▶
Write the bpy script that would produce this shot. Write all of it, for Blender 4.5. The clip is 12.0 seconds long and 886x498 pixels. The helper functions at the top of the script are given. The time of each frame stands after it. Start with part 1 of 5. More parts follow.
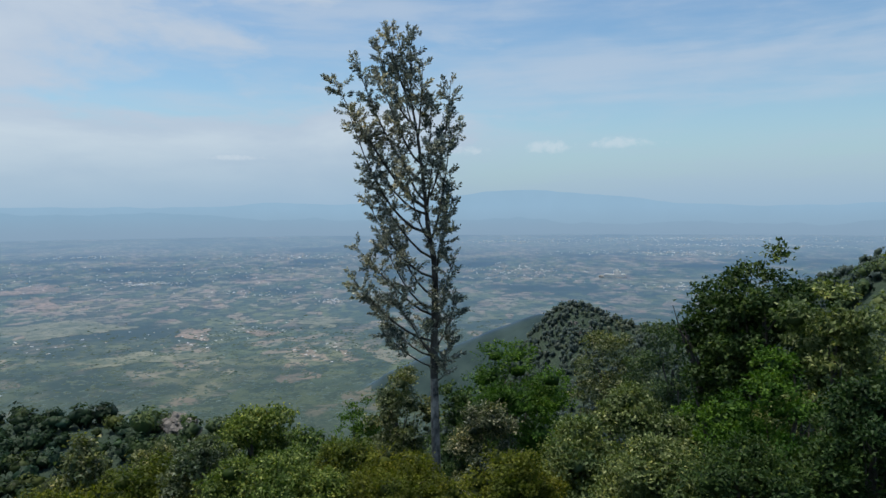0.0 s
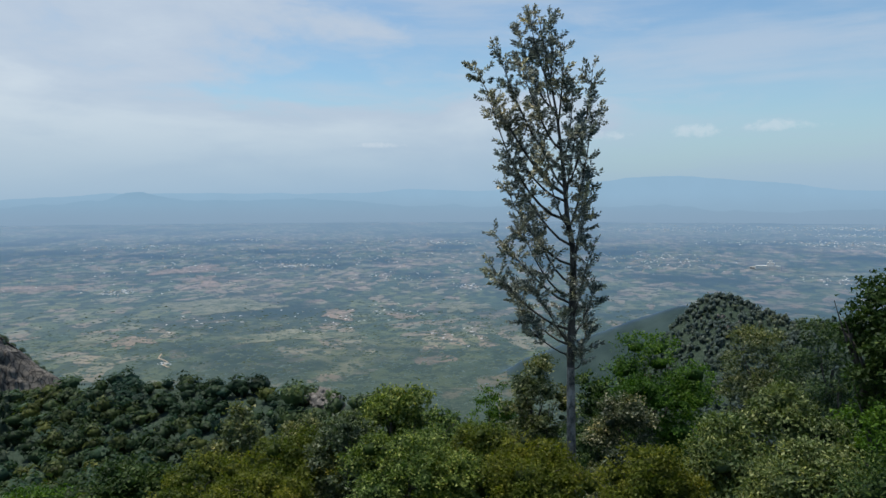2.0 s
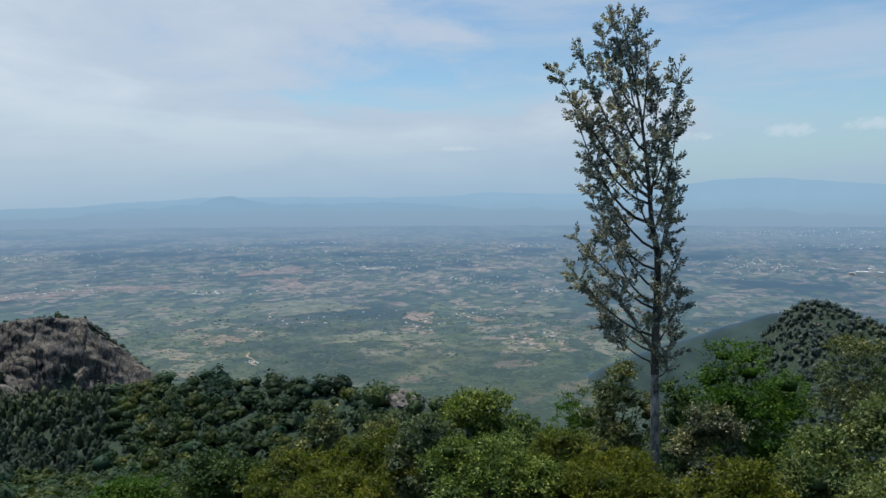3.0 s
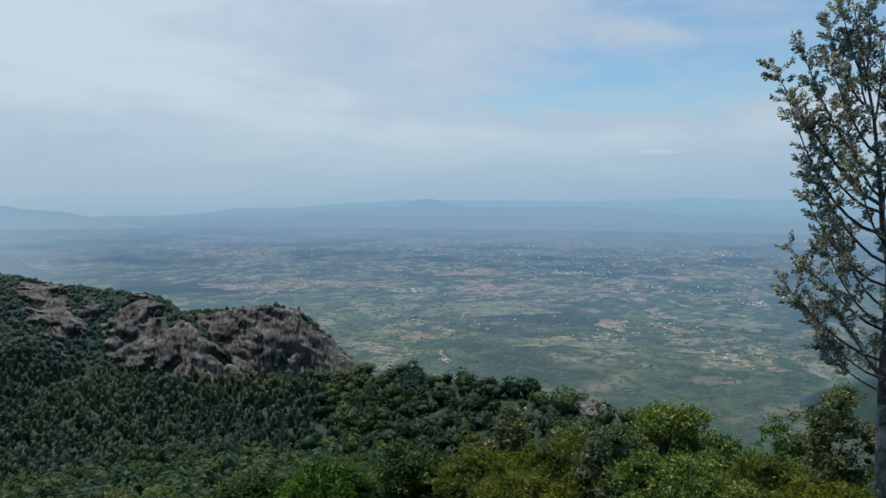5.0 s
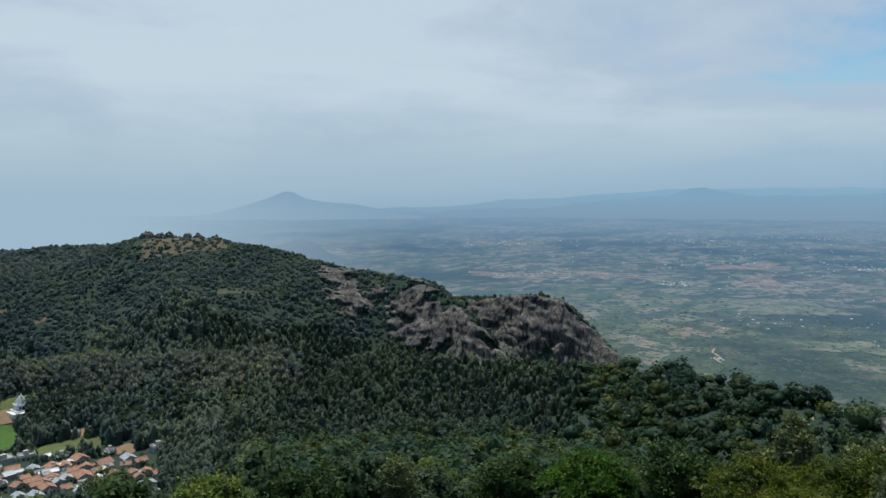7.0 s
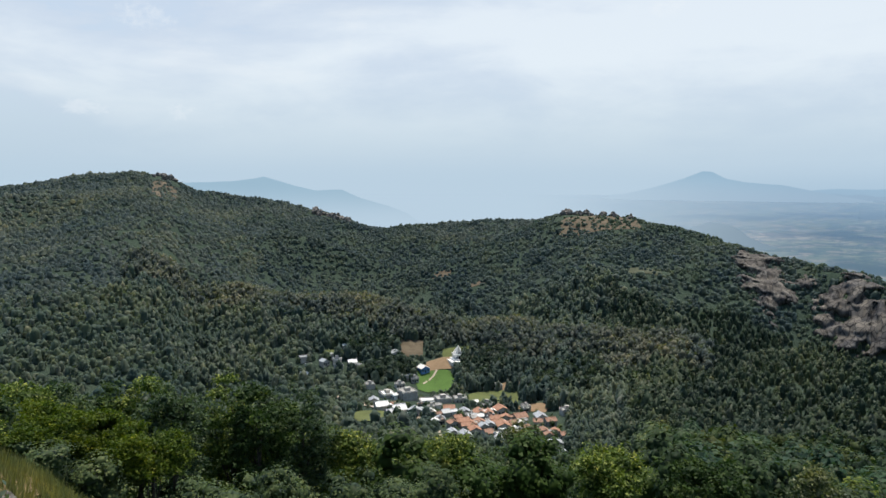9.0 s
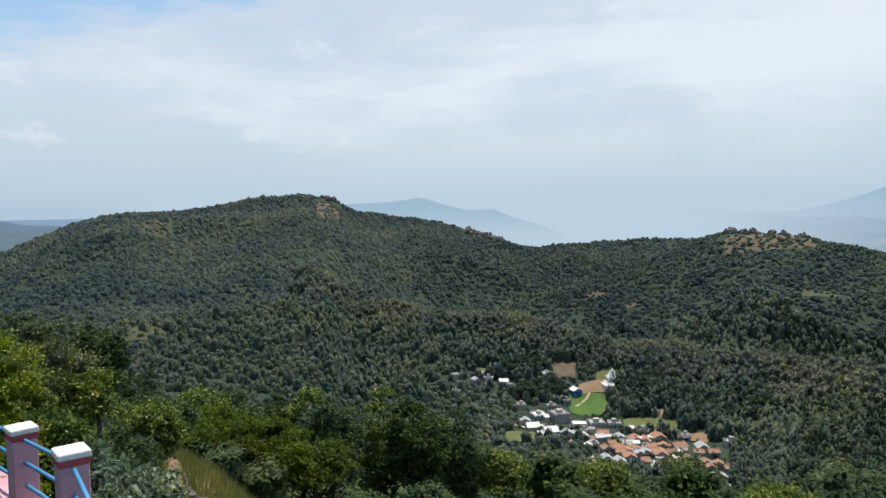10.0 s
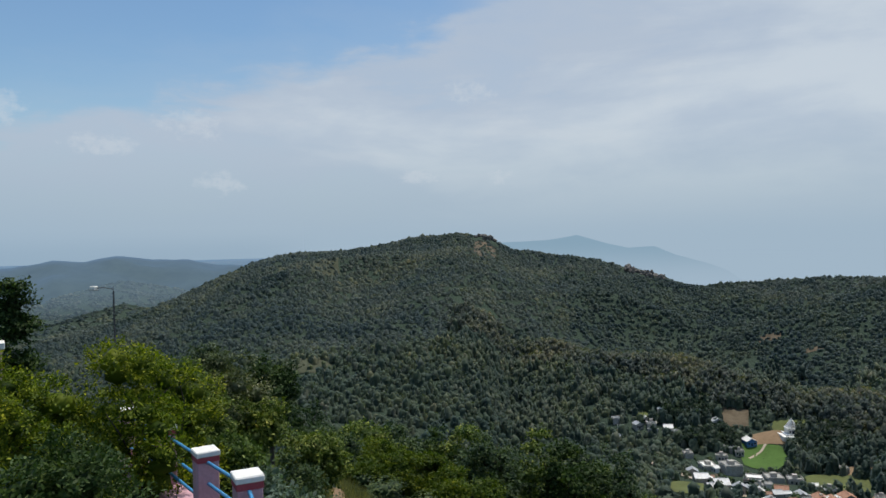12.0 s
◀
> [What the task asks]:
Copy the whole listing above word for word but do not carry over the pictures.

> [The completed task]:
Write the bpy script that would produce this shot. Write all of it, for Blender 4.5. The clip is 12.0 seconds long and 886x498 pixels. The helper functions at the top of the script are given. The time of each frame stands after it. Start with part 1 of 5. More parts follow.
0.0 s
2.0 s
3.0 s
5.0 s
7.0 s
9.0 s
10.0 s
12.0 s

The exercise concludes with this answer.